What the task asks: Write out each line of the listing as it stands, without the images.

Data:

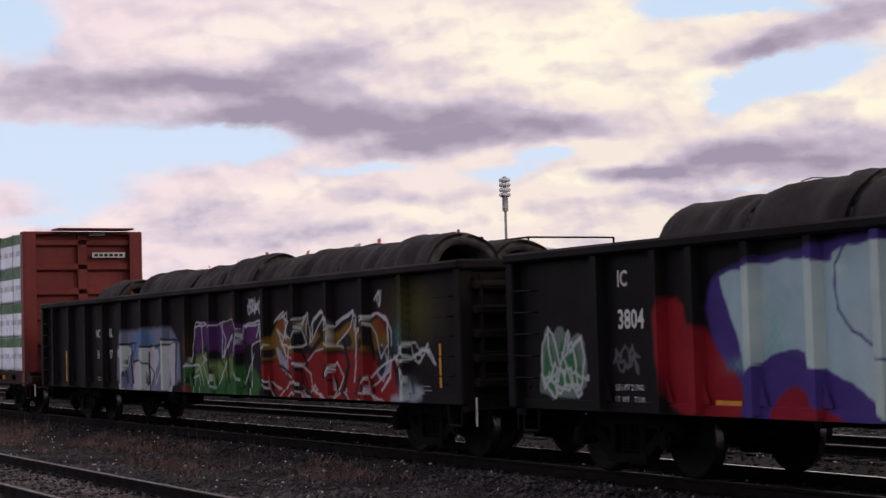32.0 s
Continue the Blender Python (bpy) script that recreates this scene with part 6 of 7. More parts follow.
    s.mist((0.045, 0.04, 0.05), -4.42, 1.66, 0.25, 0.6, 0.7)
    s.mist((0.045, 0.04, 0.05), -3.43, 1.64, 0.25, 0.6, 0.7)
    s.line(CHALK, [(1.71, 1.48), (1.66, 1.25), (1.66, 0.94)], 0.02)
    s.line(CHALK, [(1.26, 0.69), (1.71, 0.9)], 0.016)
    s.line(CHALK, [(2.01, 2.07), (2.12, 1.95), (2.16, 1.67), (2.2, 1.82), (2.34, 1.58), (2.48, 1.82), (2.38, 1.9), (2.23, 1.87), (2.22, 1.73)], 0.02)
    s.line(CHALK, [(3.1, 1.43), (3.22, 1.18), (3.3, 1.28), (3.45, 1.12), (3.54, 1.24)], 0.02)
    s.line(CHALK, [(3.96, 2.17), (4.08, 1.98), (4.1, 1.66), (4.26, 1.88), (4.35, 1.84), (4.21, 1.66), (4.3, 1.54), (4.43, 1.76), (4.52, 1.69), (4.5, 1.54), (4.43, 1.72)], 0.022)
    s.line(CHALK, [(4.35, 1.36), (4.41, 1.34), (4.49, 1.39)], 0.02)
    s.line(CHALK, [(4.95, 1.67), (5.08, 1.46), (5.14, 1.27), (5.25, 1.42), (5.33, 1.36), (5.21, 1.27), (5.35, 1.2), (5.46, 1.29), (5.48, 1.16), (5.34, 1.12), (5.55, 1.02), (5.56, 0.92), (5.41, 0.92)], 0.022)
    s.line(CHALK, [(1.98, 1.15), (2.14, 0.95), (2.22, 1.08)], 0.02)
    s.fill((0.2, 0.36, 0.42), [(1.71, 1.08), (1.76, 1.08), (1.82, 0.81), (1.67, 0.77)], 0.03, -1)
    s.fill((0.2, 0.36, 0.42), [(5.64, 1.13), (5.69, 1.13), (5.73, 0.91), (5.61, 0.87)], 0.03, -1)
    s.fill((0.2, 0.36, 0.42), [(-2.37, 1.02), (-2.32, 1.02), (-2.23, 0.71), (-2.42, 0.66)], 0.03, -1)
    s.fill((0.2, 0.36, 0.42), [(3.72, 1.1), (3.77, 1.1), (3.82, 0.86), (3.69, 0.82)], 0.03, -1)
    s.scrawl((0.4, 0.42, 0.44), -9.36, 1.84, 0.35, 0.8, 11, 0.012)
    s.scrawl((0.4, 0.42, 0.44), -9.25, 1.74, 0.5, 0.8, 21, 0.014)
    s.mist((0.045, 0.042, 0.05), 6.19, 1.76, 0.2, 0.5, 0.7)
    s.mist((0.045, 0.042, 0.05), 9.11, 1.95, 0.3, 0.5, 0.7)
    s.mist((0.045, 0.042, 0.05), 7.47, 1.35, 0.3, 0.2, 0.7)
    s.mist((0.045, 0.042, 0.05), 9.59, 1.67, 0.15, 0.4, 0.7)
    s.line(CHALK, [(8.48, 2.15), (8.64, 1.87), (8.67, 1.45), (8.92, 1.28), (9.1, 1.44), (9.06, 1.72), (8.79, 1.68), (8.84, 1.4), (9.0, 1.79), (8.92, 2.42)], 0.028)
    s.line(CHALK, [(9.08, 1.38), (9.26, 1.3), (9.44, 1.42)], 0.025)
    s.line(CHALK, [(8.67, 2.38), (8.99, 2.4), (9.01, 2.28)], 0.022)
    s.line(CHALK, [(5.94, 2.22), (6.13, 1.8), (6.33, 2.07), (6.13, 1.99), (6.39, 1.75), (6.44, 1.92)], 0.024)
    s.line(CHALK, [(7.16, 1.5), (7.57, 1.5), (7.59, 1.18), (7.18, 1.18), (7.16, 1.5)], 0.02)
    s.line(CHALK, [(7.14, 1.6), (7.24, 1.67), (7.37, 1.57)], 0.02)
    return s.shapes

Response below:
32.0 s
Continue the Blender Python (bpy) script that recreates this scene with part 6 of 7. More parts follow.
    s.mist((0.045, 0.04, 0.05), -4.42, 1.66, 0.25, 0.6, 0.7)
    s.mist((0.045, 0.04, 0.05), -3.43, 1.64, 0.25, 0.6, 0.7)
    s.line(CHALK, [(1.71, 1.48), (1.66, 1.25), (1.66, 0.94)], 0.02)
    s.line(CHALK, [(1.26, 0.69), (1.71, 0.9)], 0.016)
    s.line(CHALK, [(2.01, 2.07), (2.12, 1.95), (2.16, 1.67), (2.2, 1.82), (2.34, 1.58), (2.48, 1.82), (2.38, 1.9), (2.23, 1.87), (2.22, 1.73)], 0.02)
    s.line(CHALK, [(3.1, 1.43), (3.22, 1.18), (3.3, 1.28), (3.45, 1.12), (3.54, 1.24)], 0.02)
    s.line(CHALK, [(3.96, 2.17), (4.08, 1.98), (4.1, 1.66), (4.26, 1.88), (4.35, 1.84), (4.21, 1.66), (4.3, 1.54), (4.43, 1.76), (4.52, 1.69), (4.5, 1.54), (4.43, 1.72)], 0.022)
    s.line(CHALK, [(4.35, 1.36), (4.41, 1.34), (4.49, 1.39)], 0.02)
    s.line(CHALK, [(4.95, 1.67), (5.08, 1.46), (5.14, 1.27), (5.25, 1.42), (5.33, 1.36), (5.21, 1.27), (5.35, 1.2), (5.46, 1.29), (5.48, 1.16), (5.34, 1.12), (5.55, 1.02), (5.56, 0.92), (5.41, 0.92)], 0.022)
    s.line(CHALK, [(1.98, 1.15), (2.14, 0.95), (2.22, 1.08)], 0.02)
    s.fill((0.2, 0.36, 0.42), [(1.71, 1.08), (1.76, 1.08), (1.82, 0.81), (1.67, 0.77)], 0.03, -1)
    s.fill((0.2, 0.36, 0.42), [(5.64, 1.13), (5.69, 1.13), (5.73, 0.91), (5.61, 0.87)], 0.03, -1)
    s.fill((0.2, 0.36, 0.42), [(-2.37, 1.02), (-2.32, 1.02), (-2.23, 0.71), (-2.42, 0.66)], 0.03, -1)
    s.fill((0.2, 0.36, 0.42), [(3.72, 1.1), (3.77, 1.1), (3.82, 0.86), (3.69, 0.82)], 0.03, -1)
    s.scrawl((0.4, 0.42, 0.44), -9.36, 1.84, 0.35, 0.8, 11, 0.012)
    s.scrawl((0.4, 0.42, 0.44), -9.25, 1.74, 0.5, 0.8, 21, 0.014)
    s.mist((0.045, 0.042, 0.05), 6.19, 1.76, 0.2, 0.5, 0.7)
    s.mist((0.045, 0.042, 0.05), 9.11, 1.95, 0.3, 0.5, 0.7)
    s.mist((0.045, 0.042, 0.05), 7.47, 1.35, 0.3, 0.2, 0.7)
    s.mist((0.045, 0.042, 0.05), 9.59, 1.67, 0.15, 0.4, 0.7)
    s.line(CHALK, [(8.48, 2.15), (8.64, 1.87), (8.67, 1.45), (8.92, 1.28), (9.1, 1.44), (9.06, 1.72), (8.79, 1.68), (8.84, 1.4), (9.0, 1.79), (8.92, 2.42)], 0.028)
    s.line(CHALK, [(9.08, 1.38), (9.26, 1.3), (9.44, 1.42)], 0.025)
    s.line(CHALK, [(8.67, 2.38), (8.99, 2.4), (9.01, 2.28)], 0.022)
    s.line(CHALK, [(5.94, 2.22), (6.13, 1.8), (6.33, 2.07), (6.13, 1.99), (6.39, 1.75), (6.44, 1.92)], 0.024)
    s.line(CHALK, [(7.16, 1.5), (7.57, 1.5), (7.59, 1.18), (7.18, 1.18), (7.16, 1.5)], 0.02)
    s.line(CHALK, [(7.14, 1.6), (7.24, 1.67), (7.37, 1.57)], 0.02)
    return s.shapes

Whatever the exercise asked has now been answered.